▶ _Supplied data_:
*****

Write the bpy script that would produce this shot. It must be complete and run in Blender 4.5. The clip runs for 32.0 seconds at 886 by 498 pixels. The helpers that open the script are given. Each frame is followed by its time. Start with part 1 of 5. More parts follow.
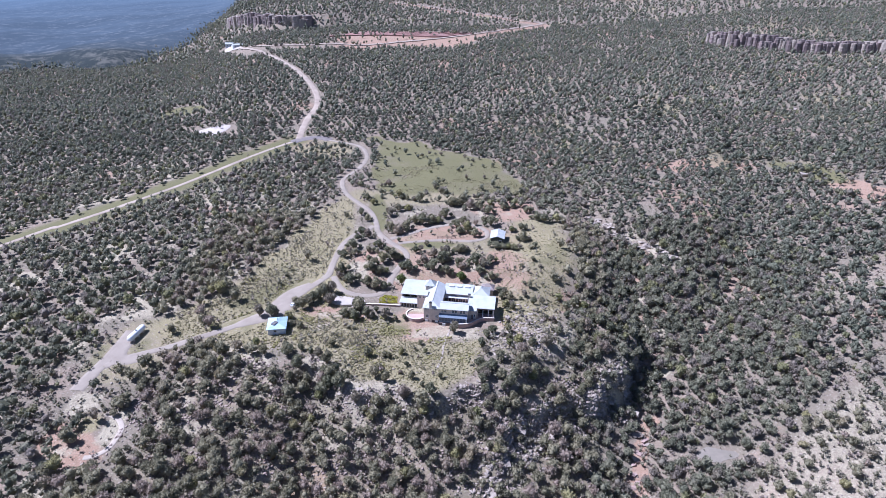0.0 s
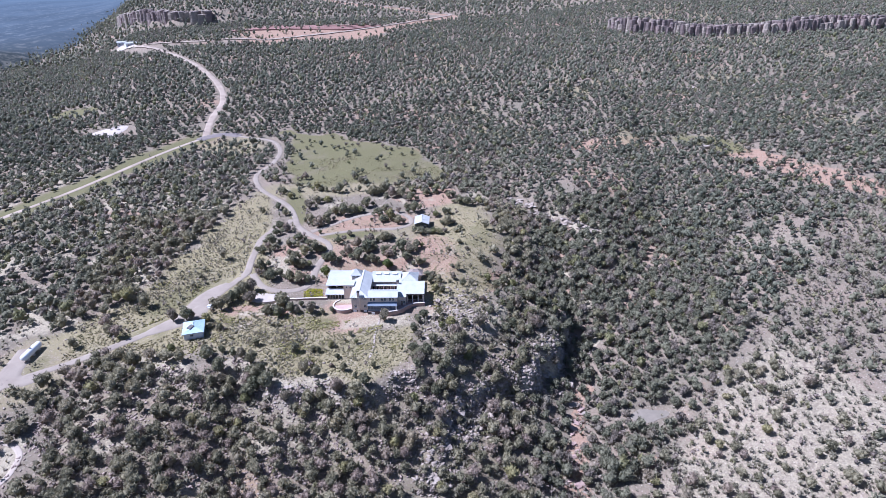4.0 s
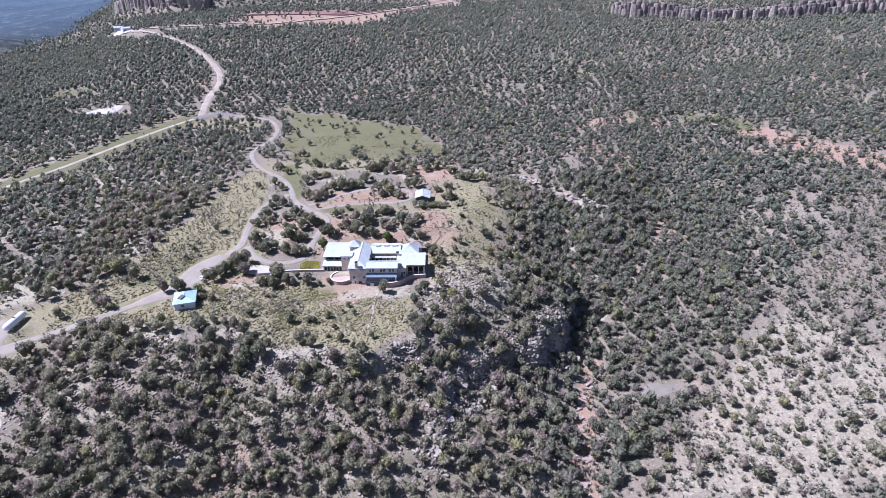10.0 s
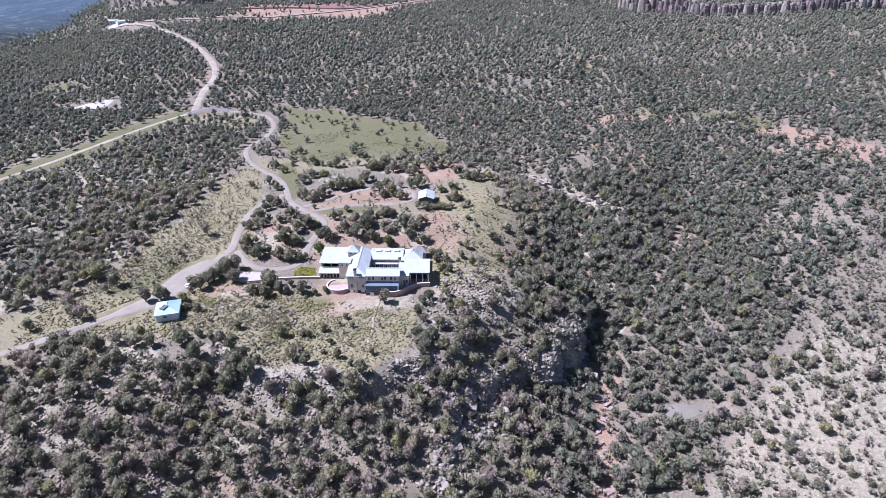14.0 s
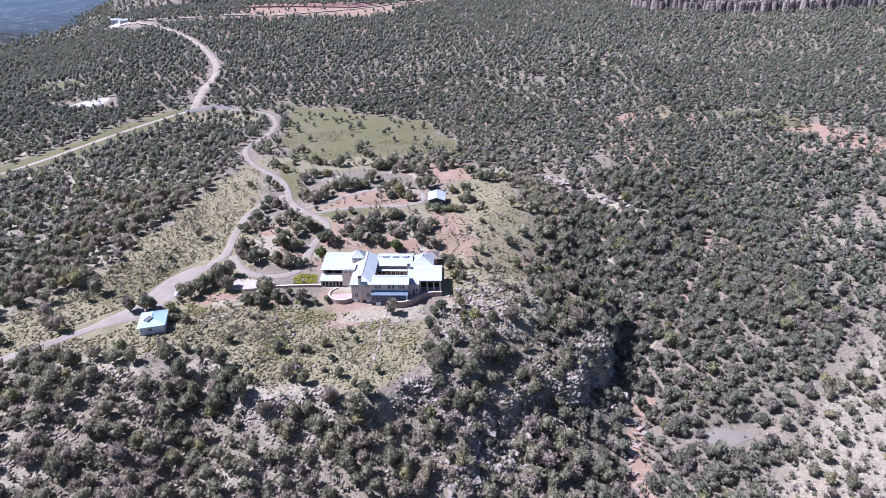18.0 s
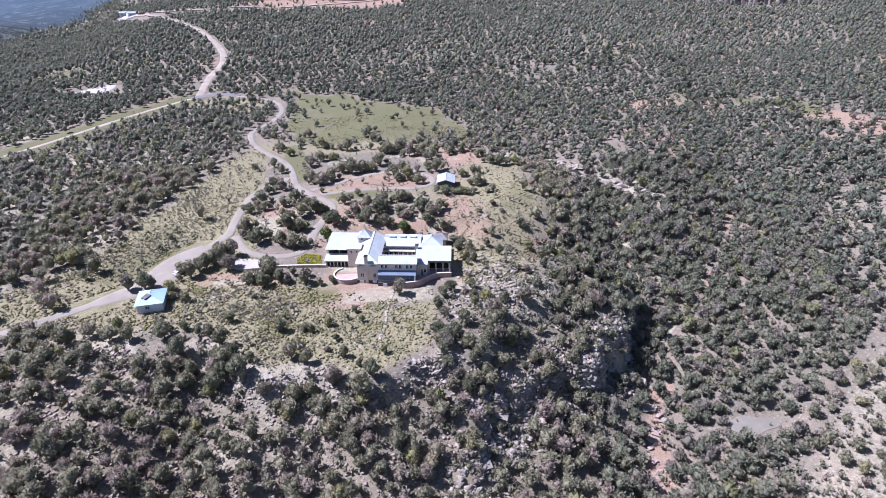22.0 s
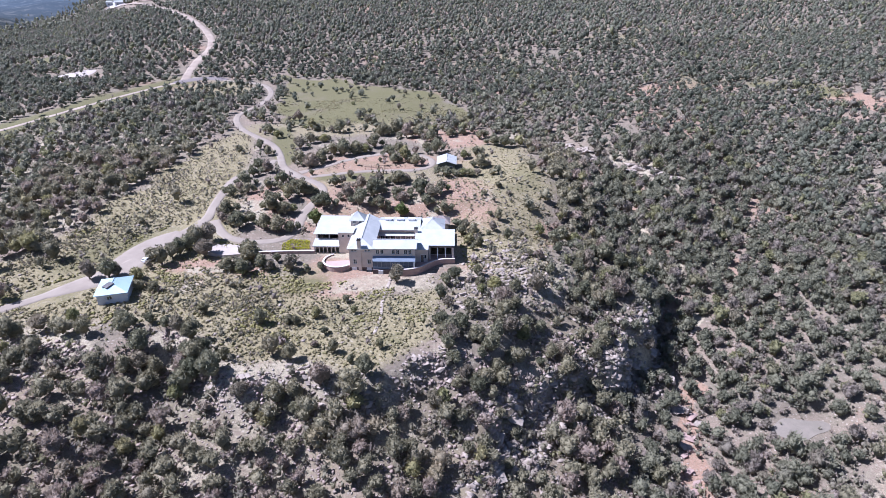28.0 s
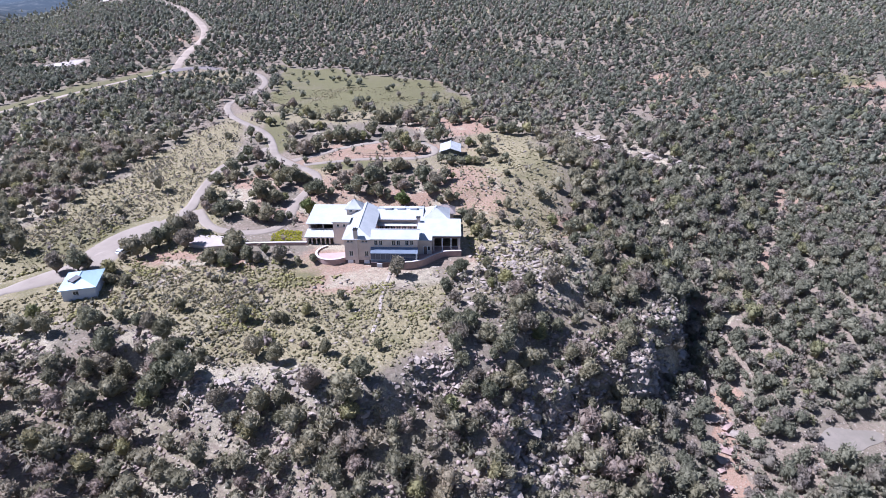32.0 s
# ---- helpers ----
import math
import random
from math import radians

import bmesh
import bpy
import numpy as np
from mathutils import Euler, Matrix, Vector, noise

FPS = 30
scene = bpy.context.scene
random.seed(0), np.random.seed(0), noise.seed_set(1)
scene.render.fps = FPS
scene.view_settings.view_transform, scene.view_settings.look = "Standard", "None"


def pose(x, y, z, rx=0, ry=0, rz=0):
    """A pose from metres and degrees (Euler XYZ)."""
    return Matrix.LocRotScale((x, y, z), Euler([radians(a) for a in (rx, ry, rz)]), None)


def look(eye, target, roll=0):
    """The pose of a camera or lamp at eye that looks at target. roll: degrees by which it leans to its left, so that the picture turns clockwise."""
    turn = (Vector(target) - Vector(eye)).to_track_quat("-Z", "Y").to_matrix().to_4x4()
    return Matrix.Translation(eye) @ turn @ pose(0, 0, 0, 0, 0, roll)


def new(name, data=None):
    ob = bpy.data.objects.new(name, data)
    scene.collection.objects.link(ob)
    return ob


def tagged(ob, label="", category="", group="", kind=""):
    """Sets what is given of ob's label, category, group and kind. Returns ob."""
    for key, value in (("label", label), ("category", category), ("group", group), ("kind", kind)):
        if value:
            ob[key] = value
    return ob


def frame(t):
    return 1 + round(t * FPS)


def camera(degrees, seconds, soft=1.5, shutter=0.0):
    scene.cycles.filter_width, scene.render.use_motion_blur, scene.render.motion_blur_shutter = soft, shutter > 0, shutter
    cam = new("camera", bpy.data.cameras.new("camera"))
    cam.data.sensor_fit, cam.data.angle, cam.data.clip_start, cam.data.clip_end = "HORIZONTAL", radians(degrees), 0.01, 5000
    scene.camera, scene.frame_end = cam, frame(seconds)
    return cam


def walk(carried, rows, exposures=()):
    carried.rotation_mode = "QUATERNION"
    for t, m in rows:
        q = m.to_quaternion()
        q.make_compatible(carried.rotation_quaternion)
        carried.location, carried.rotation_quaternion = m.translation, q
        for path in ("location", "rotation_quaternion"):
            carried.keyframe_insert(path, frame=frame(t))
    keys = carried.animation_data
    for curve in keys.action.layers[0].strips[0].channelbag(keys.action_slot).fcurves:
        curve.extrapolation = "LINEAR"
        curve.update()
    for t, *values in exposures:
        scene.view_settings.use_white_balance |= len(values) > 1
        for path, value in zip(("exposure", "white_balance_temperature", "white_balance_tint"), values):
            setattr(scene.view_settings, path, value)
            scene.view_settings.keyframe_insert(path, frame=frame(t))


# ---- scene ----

*****

▶ _Stated goal_: From the listing, extract all text exactly as given and drop any picture.

▶ _Finished task_:
Write the bpy script that would produce this shot. It must be complete and run in Blender 4.5. The clip runs for 32.0 seconds at 886 by 498 pixels. The helpers that open the script are given. Each frame is followed by its time. Start with part 1 of 5. More parts follow.
0.0 s
4.0 s
10.0 s
14.0 s
18.0 s
22.0 s
28.0 s
32.0 s
# ---- helpers ----
import math
import random
from math import radians

import bmesh
import bpy
import numpy as np
from mathutils import Euler, Matrix, Vector, noise

FPS = 30
scene = bpy.context.scene
random.seed(0), np.random.seed(0), noise.seed_set(1)
scene.render.fps = FPS
scene.view_settings.view_transform, scene.view_settings.look = "Standard", "None"


def pose(x, y, z, rx=0, ry=0, rz=0):
    """A pose from metres and degrees (Euler XYZ)."""
    return Matrix.LocRotScale((x, y, z), Euler([radians(a) for a in (rx, ry, rz)]), None)


def look(eye, target, roll=0):
    """The pose of a camera or lamp at eye that looks at target. roll: degrees by which it leans to its left, so that the picture turns clockwise."""
    turn = (Vector(target) - Vector(eye)).to_track_quat("-Z", "Y").to_matrix().to_4x4()
    return Matrix.Translation(eye) @ turn @ pose(0, 0, 0, 0, 0, roll)


def new(name, data=None):
    ob = bpy.data.objects.new(name, data)
    scene.collection.objects.link(ob)
    return ob


def tagged(ob, label="", category="", group="", kind=""):
    """Sets what is given of ob's label, category, group and kind. Returns ob."""
    for key, value in (("label", label), ("category", category), ("group", group), ("kind", kind)):
        if value:
            ob[key] = value
    return ob


def frame(t):
    return 1 + round(t * FPS)


def camera(degrees, seconds, soft=1.5, shutter=0.0):
    scene.cycles.filter_width, scene.render.use_motion_blur, scene.render.motion_blur_shutter = soft, shutter > 0, shutter
    cam = new("camera", bpy.data.cameras.new("camera"))
    cam.data.sensor_fit, cam.data.angle, cam.data.clip_start, cam.data.clip_end = "HORIZONTAL", radians(degrees), 0.01, 5000
    scene.camera, scene.frame_end = cam, frame(seconds)
    return cam


def walk(carried, rows, exposures=()):
    carried.rotation_mode = "QUATERNION"
    for t, m in rows:
        q = m.to_quaternion()
        q.make_compatible(carried.rotation_quaternion)
        carried.location, carried.rotation_quaternion = m.translation, q
        for path in ("location", "rotation_quaternion"):
            carried.keyframe_insert(path, frame=frame(t))
    keys = carried.animation_data
    for curve in keys.action.layers[0].strips[0].channelbag(keys.action_slot).fcurves:
        curve.extrapolation = "LINEAR"
        curve.update()
    for t, *values in exposures:
        scene.view_settings.use_white_balance |= len(values) > 1
        for path, value in zip(("exposure", "white_balance_temperature", "white_balance_tint"), values):
            setattr(scene.view_settings, path, value)
            scene.view_settings.keyframe_insert(path, frame=frame(t))


# ---- scene ----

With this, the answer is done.